Topics 10.1, 10.2, 10.5
Understand that the area of a polar region is found by adding infinitely many sectors that compose the region.
Determine lower and upper limits of integration by solving for the boundary values of a particular region.
Find the area of regions bounded by a single polar curve.
Quick Lesson Plan
This lesson focuses on how to find the area of regions bounded by polar functions but is really just an extension of the idea of adding up multiple areas to find a whole (think back to Riemann sums!). Instead of presenting a formula for adding multiple sector areas, though, the students will remember the concept better if they discover the necessary integrand themselves. The first task will be to find a single sector’s area by considering it as a fraction of a circle’s area and using an angle that is the difference of the two given. Linking this idea to the formula for a sector’s area will be useful later in the lesson. Next, students will examine a limacon and will try to determine its area by estimation. Our goal is for students to remember that in Unit 6, rectangles were used to fill a region but that doesn’t seem appropriate here due to how the graph is generated (based on a radial distance from the origin, not a horizontal distance). Calculating the area of one sector will get students thinking about how multiple sectors could estimate the region’s area more accurately than rectangles could. Students will also notice that the region between two angles is not a perfect sector, but its area can be estimated using a sector, just like the area under a Cartesian curve is rarely a perfect rectangle. Once that idea has emerged, pause the class and help them to see that the area formula for a sector can be adapted to a general function based on θ. After you have debriefed page 1 of the activity, give students more time in their groups to work on questions 6-11 on the back page.

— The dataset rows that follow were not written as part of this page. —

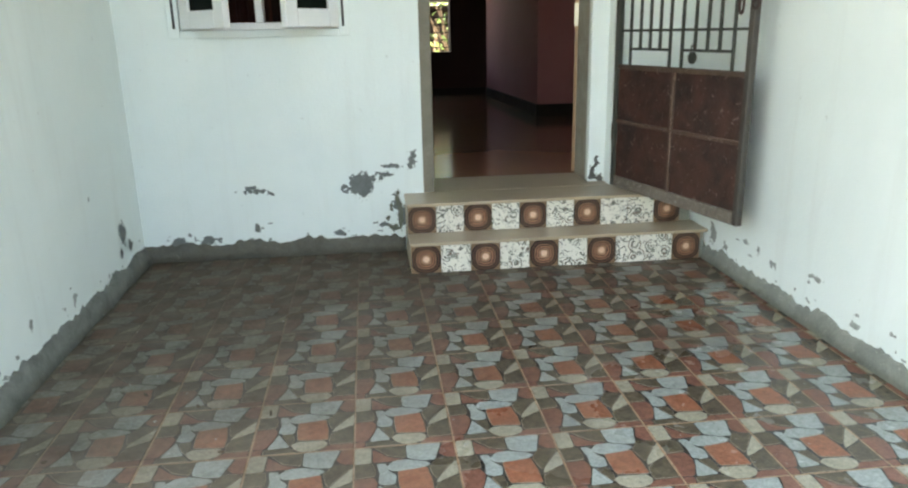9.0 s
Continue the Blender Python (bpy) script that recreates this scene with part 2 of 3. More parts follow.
M_RED = scratched_red()
M_SCRATCH = worn("pale_paint_scratch", (0.30, 0.105, 0.06), (0.20, 0.062, 0.034), 0.7, big=30, fine=120, bumpy=0.2)
def streaked_red(name, sx, sz):
    """Faded gate paint with long streaks of wear along the bar."""
    m, n, l, b = mat(name, 0.6)
    v = coords(n, l, "World")
    c = ramp(n, l, noise_tex(n, l, v, 6, 5, 0.6, 0.4), [(0.35, (0.21, 0.075, 0.055)), (0.7, (0.33, 0.145, 0.11))])
    for sc, lo, col, amt in (((sx, 95, sz), 0.50, (0.13, 0.036, 0.026), 0.6), ((sx * 0.74, 70, sz * 0.74), 0.55, (0.46, 0.28, 0.23), 0.6)):
        mp = n.new("ShaderNodeMapping")
        mp.inputs["Scale"].default_value = sc
        l.new(v, mp.inputs[0])
        s = ramp(n, l, noise_tex(n, l, mp.outputs[0], 1.0, 5, 0.65, 0.5), [(lo, (0, 0, 0)), (lo + 0.14, (1, 1, 1))])
        c = mix(n, l, calc(n, l, "MULTIPLY", s, amt), c, col)
    chips = ramp(n, l, noise_tex(n, l, v, 10, 8, 0.75, 0.3), [(0.58, (0, 0, 0)), (0.65, (0.9, 0.9, 0.9))])
    c = mix(n, l, chips, c, (0.58, 0.45, 0.40))
    l.new(c, b.inputs["Base Color"])
    bump(n, l, b, noise_tex(n, l, v, 60, 3), 0.3, 0.004)
    return m


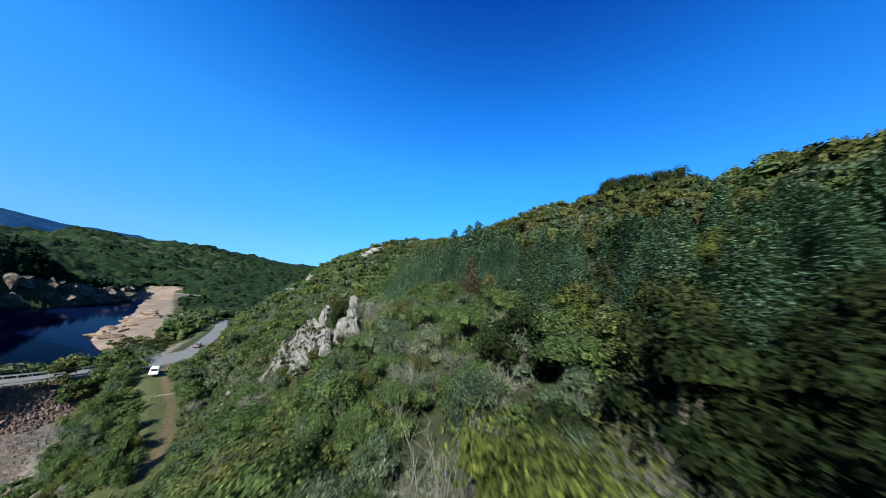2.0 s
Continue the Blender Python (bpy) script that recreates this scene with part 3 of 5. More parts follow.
def spruce(rng, whorls, per, size, dense=7):
    """Unit spruce: whorls of drooping boughs, each a run of needle cards."""
    cen, nor = [], []
    for i in range(whorls):
        z = 0.1 + 0.88 * (i / whorls) ** 0.95
        reach = 0.28 * (1 - z) ** 0.8 + 0.02
        k = max(8, int(per * (1 - z) + 5))
        a0 = rng.uniform(0, 6.28)
        for j in range(k):
            a = a0 + 6.283 * j / k + rng.uniform(-0.2, 0.2)
            R = reach * rng.uniform(0.75, 1.15)
            for f in np.linspace(0.25, 1.0, max(2, int(2 + dense * reach))):
                cen.append((R * f * math.cos(a), R * f * math.sin(a), z - 0.10 * R * f - 0.15 * R * f * f + rng.uniform(-0.014, 0.014)))
                nor.append((0.45 * math.cos(a), 0.45 * math.sin(a), 1.0))
    cen, nor = np.array(cen), np.array(nor)
    crown = cards(rng, cen, nor / np.linalg.norm(nor, axis=1)[:, None], size, 0.5, 0.3)
    return crown, tube([(0, 0, -0.08), (0, 0, 0.4), (0, 0, 0.98)], [0.016, 0.011, 0.002])


def bare_tree(rng, stems=9, twigs=8, thick=1.0):
    """Unit leafless bush: many thin stems that arch outwards, forked into fine twigs."""
    wood = []
    for i in range(stems):
        a, out = rng.uniform(0, 6.283), rng.uniform(0.1, 0.62)
        side = np.array((math.cos(a), math.sin(a), 0.0))
        foot = side * 0.07 * rng.random() + np.array((0, 0, -0.1))
        mid = side * out * 0.45 + np.array((*rng.uniform(-0.06, 0.06, 2), rng.uniform(0.45, 0.7)))
        top = side * out + np.array((*rng.uniform(-0.05, 0.05, 2), rng.uniform(0.55, 1.0) - 0.5 * max(0, out - 0.35)))
        wood.append(tube([foot, mid, top], [0.0052 * thick, 0.0036 * thick, 0.0012 * thick], 3))
        for j in range(twigs):
            t = rng.uniform(0.15, 1.0)
            p = foot + (mid - foot) * (0.4 + 0.6 * t) if rng.random() < 0.35 else mid + (top - mid) * t
            q = p + side * rng.uniform(0.0, 0.1) + rng.normal(0, 0.055, 3) + np.array((0, 0, 0.06))
            r = q + side * rng.uniform(0.0, 0.08) + rng.normal(0, 0.045, 3)
            wood.append(tube([p, q, r], [0.0022 * thick, 0.0016 * thick, 0.0007 * thick], 3))
    return join(wood)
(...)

In the second part of the activity, the Geogebra applet will allow students to play with a visual representation of the function and to see what happens when the number of sectors increases, resulting in an improved estimate for the region’s area. Make sure students attend to the expression involving the sigma in the top right corner of the screen. In question 8d students will be writing an expression that represents the area of Sector k. In question 11, students use identical reasoning to Lesson 6.3 to establish that an infinite number of sectors of an infinitesimally small central angle will give the exact area of the polar region. Integrals to the rescue!
How can you find the area of a sector of a circle if you know the central angle of the sector?
Thinking about how polar functions are created, why can’t rectangles be used to find the area like we did with Riemann sums?
Why isn’t a sector a perfect fit for the limacon?
How could more sectors lead to better area estimates?
Why is sigma notation being used here?
What happens when n goes to infinity? Where have we seen this before?
The big idea here is that the integral that will produce a polar region’s area is simply the sum of multiple sectors. Students should see that the radius is based on the polar function given and the θ becomes dθ because the sectors are so small. Relating this integrand to those used for rectangular functions in Unit 6 will make connections for the students so they can realize that the same procedure is at play here, just with a different shape. The Check Your Understanding questions will allow them to gain skill in both finding these areas and also in determining which θ values should be used as limits of integration.
Students tend to struggle with knowing which θ values to use when sectors overlap such as in the limacon in CYU question 2. Try using the Geogebra applet to allow students to see the overlap and from that determine how to find the correct area. Similarly, polar graphs such as the rose can be tricky when the graph begins on the x-axis for θ = 0 but doesn’t complete a full petal. Determining when r = 0 will help them to realize that an integral that finds half of the petal’s area can simply be doubled.
Many polar functions tend to have many parentheses in them, often due to the presence of trig functions. When writing an integrand, it is important for the students to be sure to include all necessary parentheses so the integrand they present is the integrand they mean. A good idea is to not try to write complicated functions in an integrand at all, but rather to use (r(θ))^2 instead, minimizing the potential for miscommunication.
A second idea to stress with students is that “r” does indeed mean radius, but we can also think of it as “the distance from the origin”. By using these ideas interchangeably, students will be comfortable with any AP question they may encounter!